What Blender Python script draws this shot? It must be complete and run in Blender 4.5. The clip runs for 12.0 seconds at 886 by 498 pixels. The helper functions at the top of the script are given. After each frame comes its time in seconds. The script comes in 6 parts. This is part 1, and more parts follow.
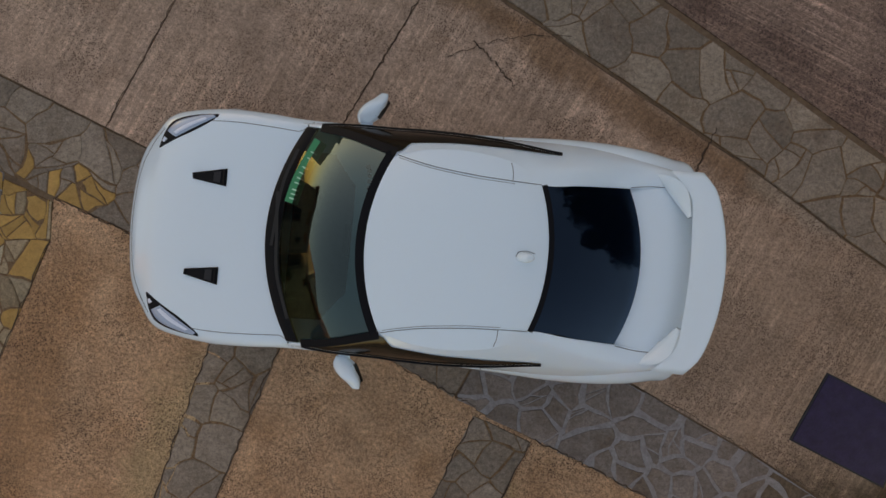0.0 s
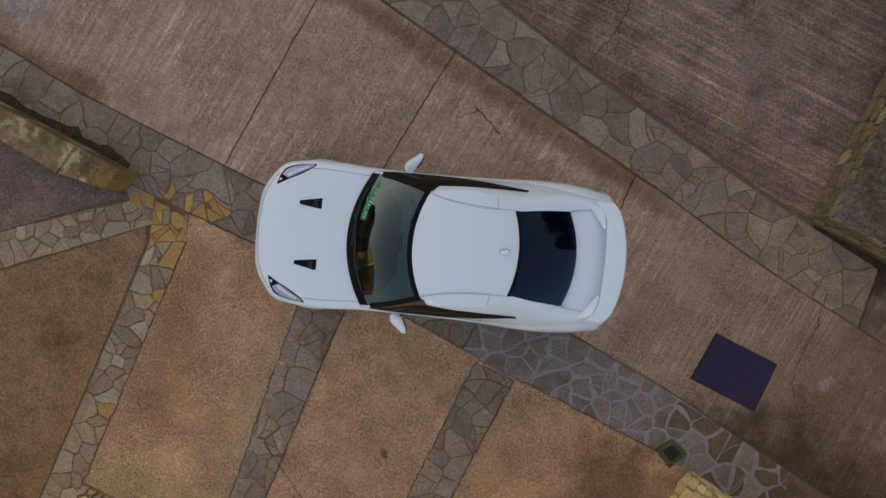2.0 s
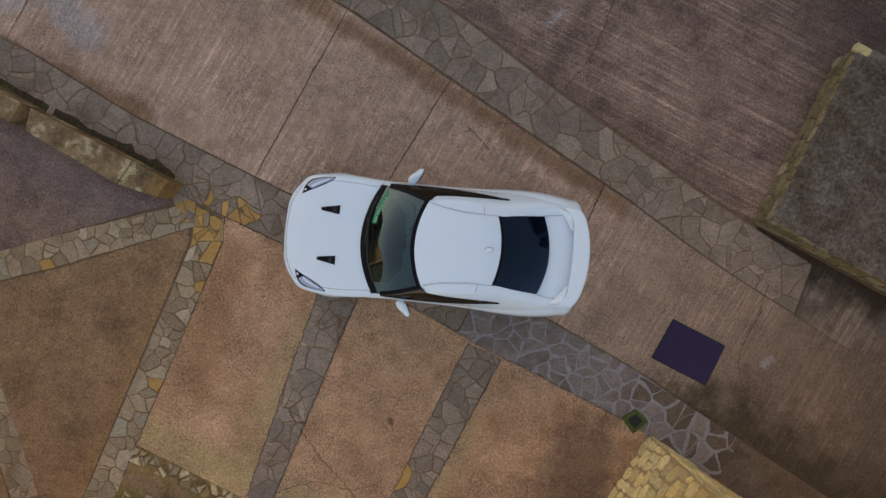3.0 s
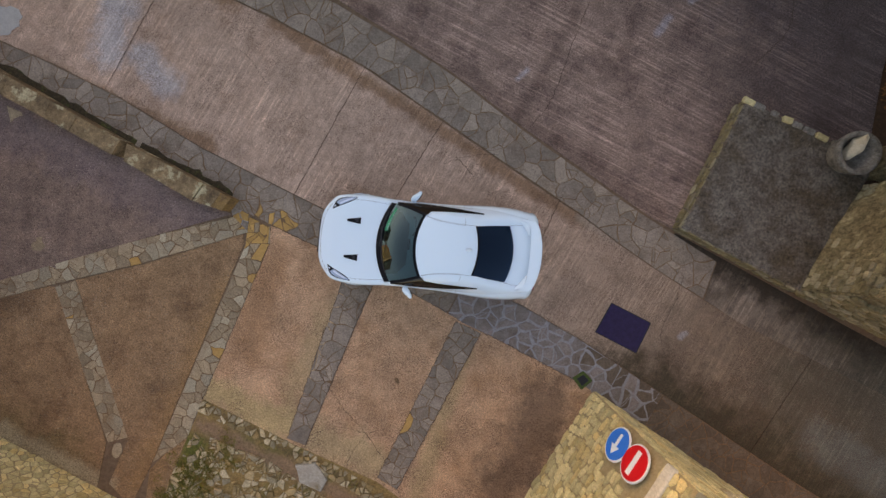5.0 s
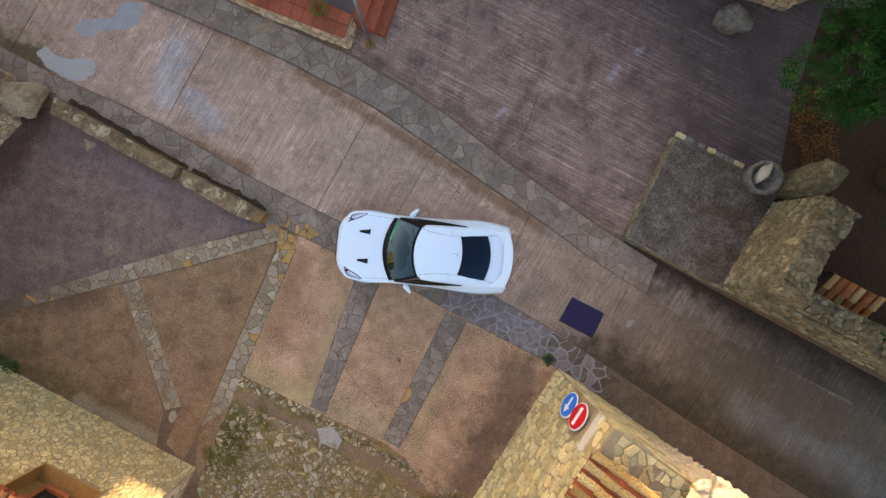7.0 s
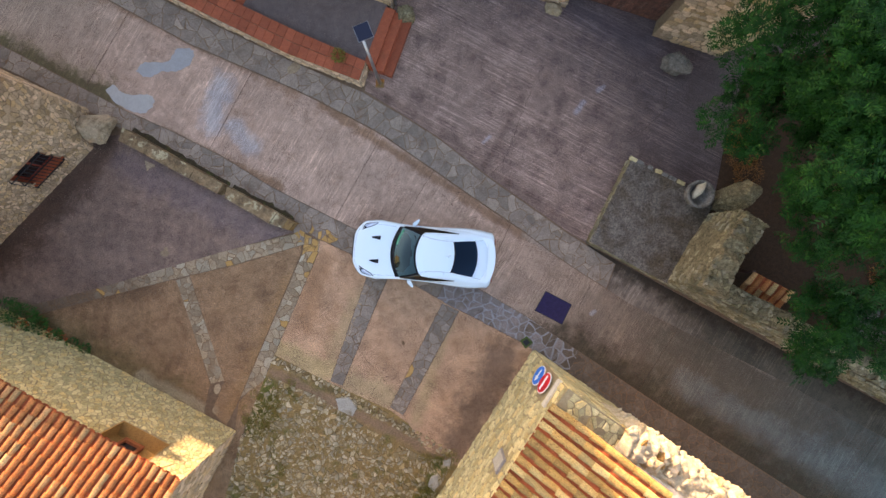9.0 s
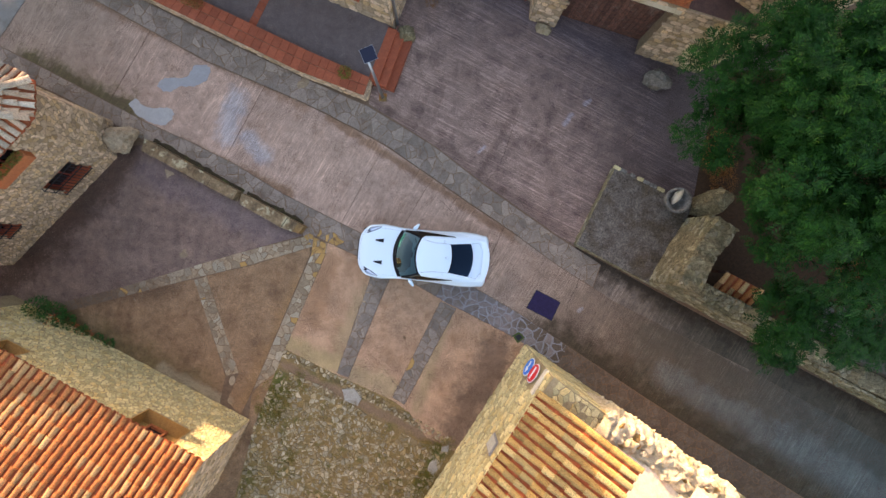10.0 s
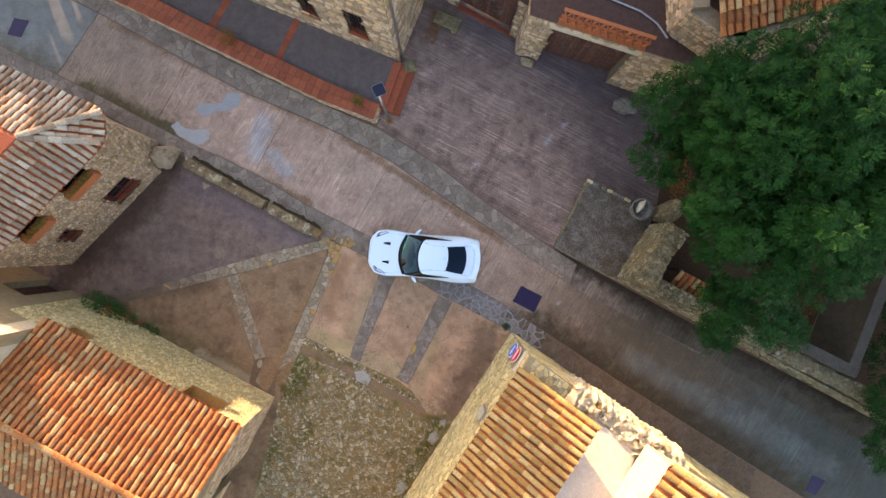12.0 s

━━━━━━━━━━━━━━━━

§ **Prompt**: Reproduce each line word for word and drop the pictures.

§ **Answer below**:
What Blender Python script draws this shot? It must be complete and run in Blender 4.5. The clip runs for 12.0 seconds at 886 by 498 pixels. The helper functions at the top of the script are given. After each frame comes its time in seconds. The script comes in 6 parts. This is part 1, and more parts follow.
0.0 s
2.0 s
3.0 s
5.0 s
7.0 s
9.0 s
10.0 s
12.0 s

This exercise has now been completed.